• [Work required] Retype the data exactly, from its first line to the line containing "what is given", including both, and skip any picture.

----------------------------------------

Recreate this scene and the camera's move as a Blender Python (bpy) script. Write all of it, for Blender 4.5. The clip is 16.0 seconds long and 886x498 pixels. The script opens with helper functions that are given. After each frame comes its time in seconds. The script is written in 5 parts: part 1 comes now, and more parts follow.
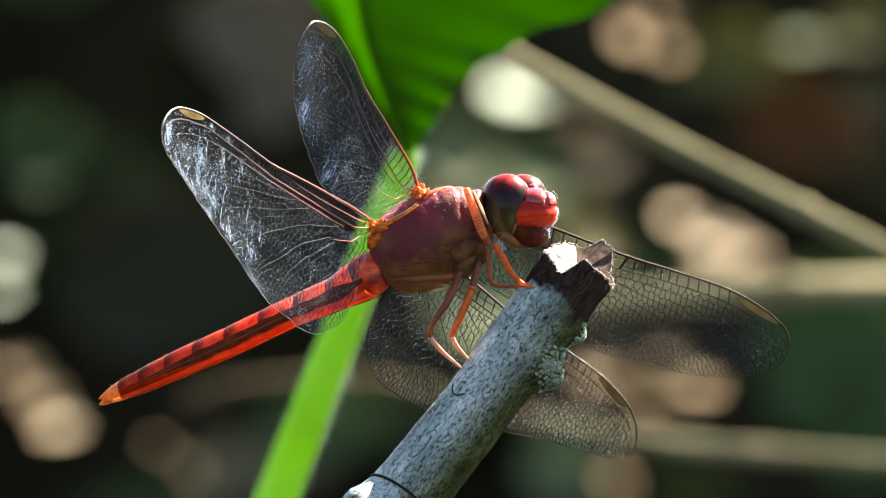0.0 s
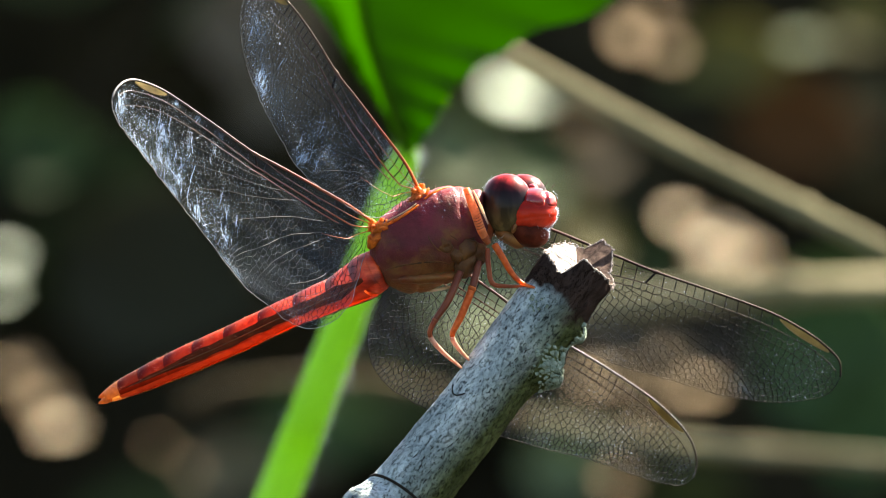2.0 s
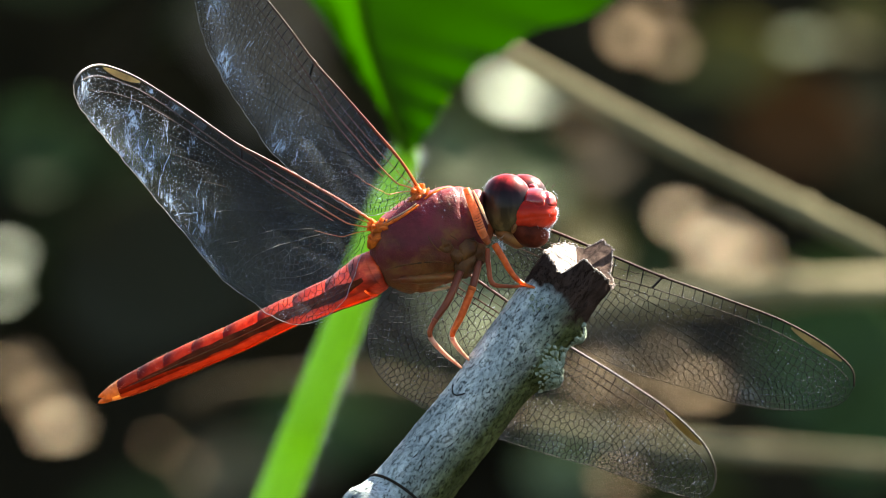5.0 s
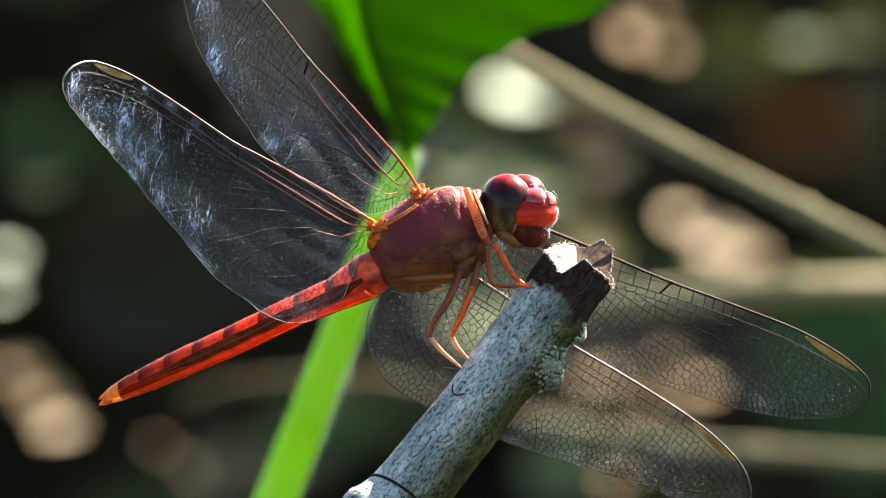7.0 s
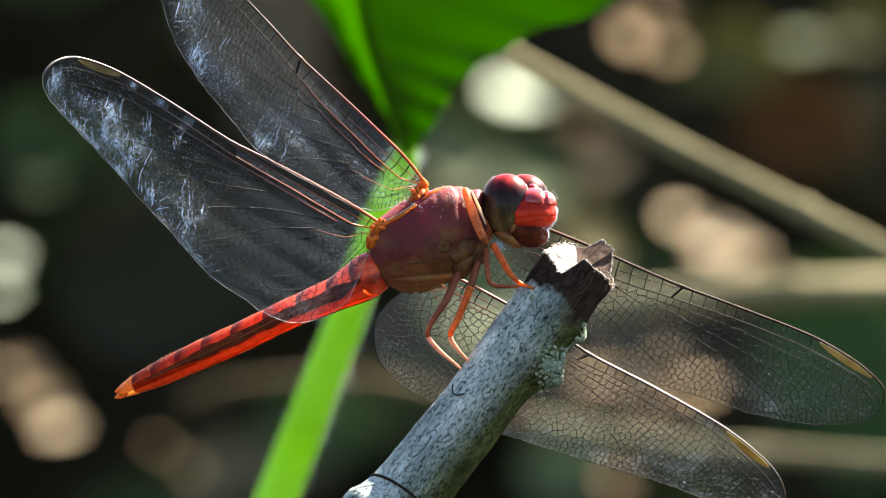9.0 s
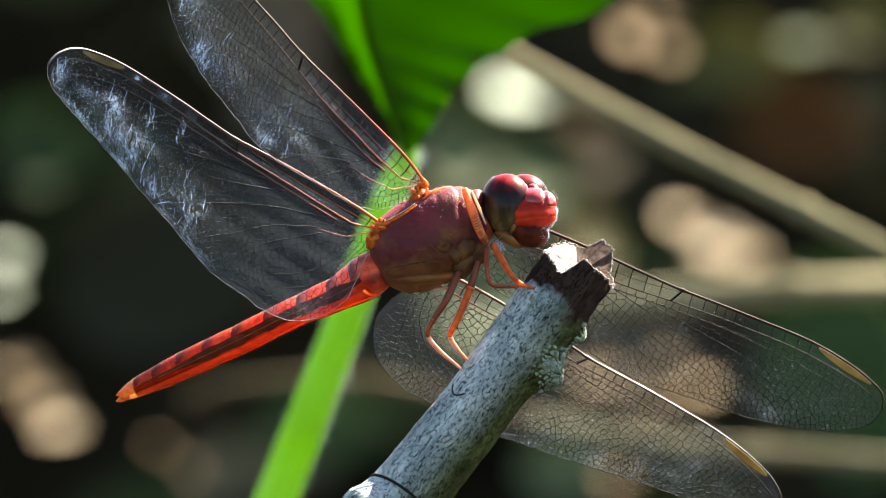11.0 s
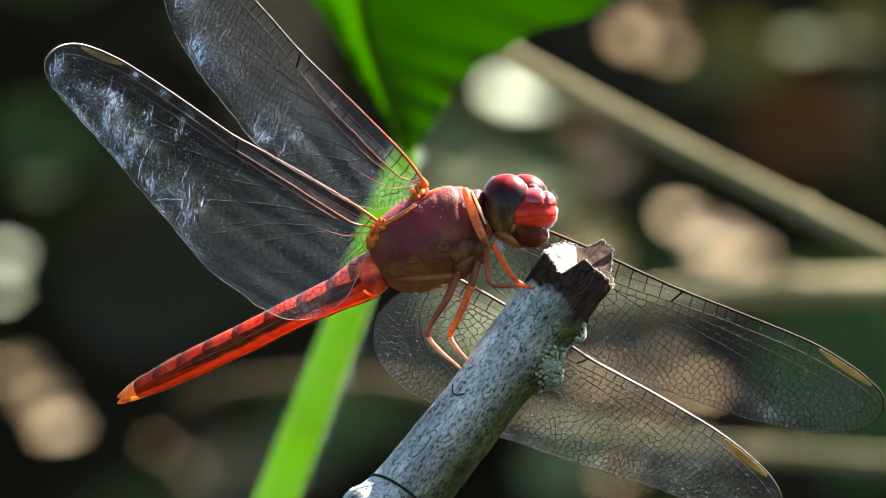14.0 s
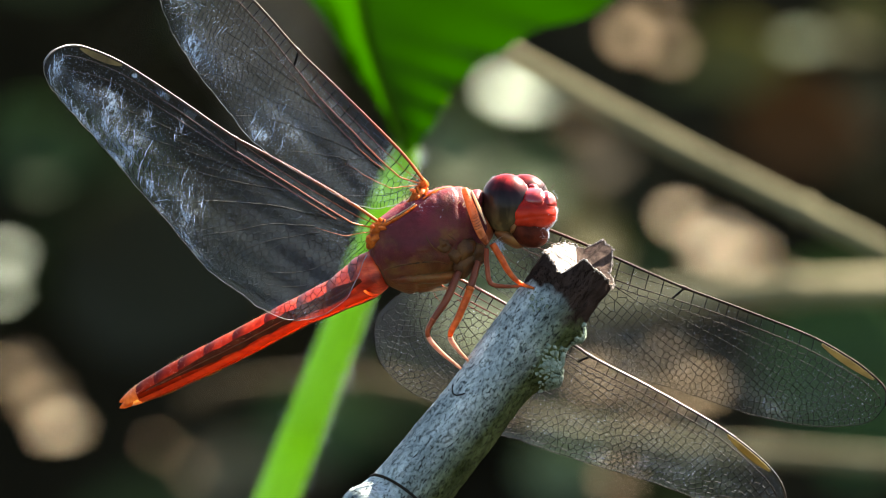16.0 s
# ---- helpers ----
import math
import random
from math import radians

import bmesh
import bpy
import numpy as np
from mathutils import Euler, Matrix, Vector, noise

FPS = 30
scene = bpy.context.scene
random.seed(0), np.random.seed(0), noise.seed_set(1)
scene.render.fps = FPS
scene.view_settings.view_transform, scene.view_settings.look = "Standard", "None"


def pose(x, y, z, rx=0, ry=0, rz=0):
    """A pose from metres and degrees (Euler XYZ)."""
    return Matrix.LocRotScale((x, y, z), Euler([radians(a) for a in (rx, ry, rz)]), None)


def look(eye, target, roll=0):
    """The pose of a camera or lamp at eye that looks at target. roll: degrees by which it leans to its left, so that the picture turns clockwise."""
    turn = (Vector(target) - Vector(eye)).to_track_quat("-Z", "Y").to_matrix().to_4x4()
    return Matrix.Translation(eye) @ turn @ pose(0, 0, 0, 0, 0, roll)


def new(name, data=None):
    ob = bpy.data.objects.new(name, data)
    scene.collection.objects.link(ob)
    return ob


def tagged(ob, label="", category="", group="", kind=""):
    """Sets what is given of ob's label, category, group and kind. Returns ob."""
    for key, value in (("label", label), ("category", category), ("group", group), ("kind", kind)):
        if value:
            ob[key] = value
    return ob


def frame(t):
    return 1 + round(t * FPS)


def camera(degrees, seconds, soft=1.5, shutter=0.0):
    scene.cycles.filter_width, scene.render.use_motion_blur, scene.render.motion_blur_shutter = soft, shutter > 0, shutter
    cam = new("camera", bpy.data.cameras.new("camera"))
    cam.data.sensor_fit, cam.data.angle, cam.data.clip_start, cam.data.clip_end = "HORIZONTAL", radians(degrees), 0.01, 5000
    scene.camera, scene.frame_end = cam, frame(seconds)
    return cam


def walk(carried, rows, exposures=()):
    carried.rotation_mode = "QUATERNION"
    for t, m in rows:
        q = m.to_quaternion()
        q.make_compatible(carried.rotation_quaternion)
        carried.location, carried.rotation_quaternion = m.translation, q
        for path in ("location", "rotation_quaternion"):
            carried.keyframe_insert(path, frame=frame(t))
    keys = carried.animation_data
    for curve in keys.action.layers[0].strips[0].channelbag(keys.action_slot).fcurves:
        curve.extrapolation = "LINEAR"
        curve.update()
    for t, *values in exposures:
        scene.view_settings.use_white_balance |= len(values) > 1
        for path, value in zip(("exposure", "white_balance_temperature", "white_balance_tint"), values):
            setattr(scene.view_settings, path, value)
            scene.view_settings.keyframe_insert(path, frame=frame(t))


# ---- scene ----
from mathutils.bvhtree import BVHTree
from mathutils.geometry import delaunay_2d_cdt

# Lens: a long macro lens from 2 m, focused on the insect; MM turns millimetres into metres.
MM = 0.001
STAGE = pose(0.002526, 0, 0.45, rx=-8)          # the perch, tilted as the camera looks down on it
EYE = STAGE @ Vector((-0.002526, -2.0, 0))
AIM = STAGE @ Vector((-0.002526, 0, 0))

cam = camera(1.7188, 16.0, soft=0.5)
cam.data.dof.use_dof = True
cam.data.dof.focus_distance = 1.994
cam.data.dof.aperture_fstop = 145.0
cam.data.dof.aperture_blades = 0
walk(cam, [(0.0, look(EYE, AIM)), (16.0, look(EYE, AIM))])

# ---- light ----
SUN = Vector((0.50, 0.55, 0.67)).normalized()
world = bpy.data.worlds.new("sky")
scene.world = world
world.use_nodes = True
wn = world.node_tree.nodes
sky = wn.new("ShaderNodeTexSky")
sky.sky_type = "NISHITA"
sky.sun_disc = False
sky.sun_elevation = math.asin(SUN.z)
sky.sun_rotation = math.atan2(SUN.x, SUN.y)
world.node_tree.links.new(sky.outputs[0], wn["Background"].inputs[0])
wn["Background"].inputs[1].default_value = 0.052
lamp = bpy.data.lights.new("sun", "SUN")
lamp.energy, lamp.angle, lamp.color = 5.0, radians(0.5), (1.0, 0.95, 0.86)
sun = new("sun", lamp)
sun.matrix_world = look(tuple(SUN * 5), (0, 0, 0))
scene.view_settings.exposure = 3.35
scene.view_settings.use_white_balance = True
scene.view_settings.white_balance_temperature = 7450


# ---- materials ----
def material(name):
    m = bpy.data.materials.new(name)
    m.use_nodes = True
    t = m.node_tree
    return m, t, t.nodes["Principled BSDF"], t.nodes["Material Output"]


def node(t, kind, **inputs):
    n = t.nodes.new("ShaderNode" + kind)
    for key, value in inputs.items():
        slot = n.inputs[int(key[1:])] if key[0] == "_" and key[1:].isdigit() else n.inputs[key.replace("_", " ")]
        if hasattr(value, "is_output"):
            t.links.new(value, slot)
        else:
            slot.default_value = value
    return n


def ramp(t, fac, *stops):
    n = t.nodes.new("ShaderNodeValToRGB")
    t.links.new(fac, n.inputs[0])
    while len(n.color_ramp.elements) < len(stops):
        n.color_ramp.elements.new(0.5)
    for e, (p, c) in zip(n.color_ramp.elements, stops):
        e.position = p
        e.color = (*c, 1) if len(c) == 3 else c
    return n.outputs[0]


def grey(v):
    return (v, v, v)


def place(t, scale=(1, 1, 1), which="Object"):
    c = t.nodes.new("ShaderNodeTexCoord")
    m = node(t, "Mapping", _0=c.outputs[which])
    m.inputs["Scale"].default_value = scale
    return m.outputs[0]


def noise_of(t, vec, scale, detail=4.0, rough=0.55):
    return node(t, "TexNoise", Vector=vec, Scale=scale, Detail=detail, Roughness=rough).outputs[0]


def mixed(t, fac, a, b, mode="MIX"):
    n = t.nodes.new("ShaderNodeMix")
    n.data_type, n.blend_type = "RGBA", mode
    for i, v in ((0, fac), (6, a), (7, b)):
        if hasattr(v, "is_output"):
            t.links.new(v, n.inputs[i])
        else:
            n.inputs[i].default_value = (*v, 1) if isinstance(v, tuple) and len(v) == 3 else v
    return n.outputs[2]


def bump(t, height, strength, distance):
    return node(t, "Bump", Strength=strength, Distance=distance, Height=height).outputs[0]


def chitin(name, dark, light, scale=900.0, rough=0.38, glow=0.25, gloss=0.1, radius=(0.0016, 0.0005, 0.0002), relief=0.35):
    """Insect skin: two tones of pigment in soft mottles, a light wax gloss, light soaking through."""
    m, t, b, out = material(name)
    v = place(t)
    n = noise_of(t, v, scale, 5)
    fine = noise_of(t, v, scale * 9, 2)
    c = ramp(t, n, (0.3, dark), (0.7, light))
    t.links.new(mixed(t, 0.25, c, ramp(t, fine, (0.3, grey(0.3)), (0.7, grey(1.0))), "MULTIPLY"), b.inputs["Base Color"])
    b.inputs["Roughness"].default_value = rough
    b.inputs["Specular IOR Level"].default_value = gloss
    b.inputs["Subsurface Weight"].default_value = glow
    b.inputs["Subsurface Radius"].default_value = (1, radius[1] / radius[0], radius[2] / radius[0])
    b.inputs["Subsurface Scale"].default_value = radius[0]
    t.links.new(bump(t, fine, relief, 0.00004), b.inputs["Normal"])
    return m


def glowing_skin(name, dark, light, through_light, share=0.5, rough=0.35, scale=700.0, gloss=0.25):
    """Thin translucent skin of abdomen, legs and plates: sunlight passes through it."""
    m, t, b, out = material(name)
    v = place(t)
    n = noise_of(t, v, scale, 4)
    c = ramp(t, n, (0.32, dark), (0.68, light))
    t.links.new(c, b.inputs["Base Color"])
    b.inputs["Roughness"].default_value = rough
    b.inputs["Specular IOR Level"].default_value = gloss
    t.links.new(bump(t, noise_of(t, v, scale * 8, 2), 0.3, 0.00004), b.inputs["Normal"])
    tr = node(t, "BsdfTranslucent", Color=mixed(t, 0.5, c, through_light))
    mix = node(t, "MixShader", _0=share, _1=b.outputs[0], _2=tr.outputs[0])
    t.links.new(mix.outputs[0], out.inputs[0])
    return m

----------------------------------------

• [Complete response]
Recreate this scene and the camera's move as a Blender Python (bpy) script. Write all of it, for Blender 4.5. The clip is 16.0 seconds long and 886x498 pixels. The script opens with helper functions that are given. After each frame comes its time in seconds. The script is written in 5 parts: part 1 comes now, and more parts follow.
0.0 s
2.0 s
5.0 s
7.0 s
9.0 s
11.0 s
14.0 s
16.0 s
# ---- helpers ----
import math
import random
from math import radians

import bmesh
import bpy
import numpy as np
from mathutils import Euler, Matrix, Vector, noise

FPS = 30
scene = bpy.context.scene
random.seed(0), np.random.seed(0), noise.seed_set(1)
scene.render.fps = FPS
scene.view_settings.view_transform, scene.view_settings.look = "Standard", "None"


def pose(x, y, z, rx=0, ry=0, rz=0):
    """A pose from metres and degrees (Euler XYZ)."""
    return Matrix.LocRotScale((x, y, z), Euler([radians(a) for a in (rx, ry, rz)]), None)


def look(eye, target, roll=0):
    """The pose of a camera or lamp at eye that looks at target. roll: degrees by which it leans to its left, so that the picture turns clockwise."""
    turn = (Vector(target) - Vector(eye)).to_track_quat("-Z", "Y").to_matrix().to_4x4()
    return Matrix.Translation(eye) @ turn @ pose(0, 0, 0, 0, 0, roll)


def new(name, data=None):
    ob = bpy.data.objects.new(name, data)
    scene.collection.objects.link(ob)
    return ob


def tagged(ob, label="", category="", group="", kind=""):
    """Sets what is given of ob's label, category, group and kind. Returns ob."""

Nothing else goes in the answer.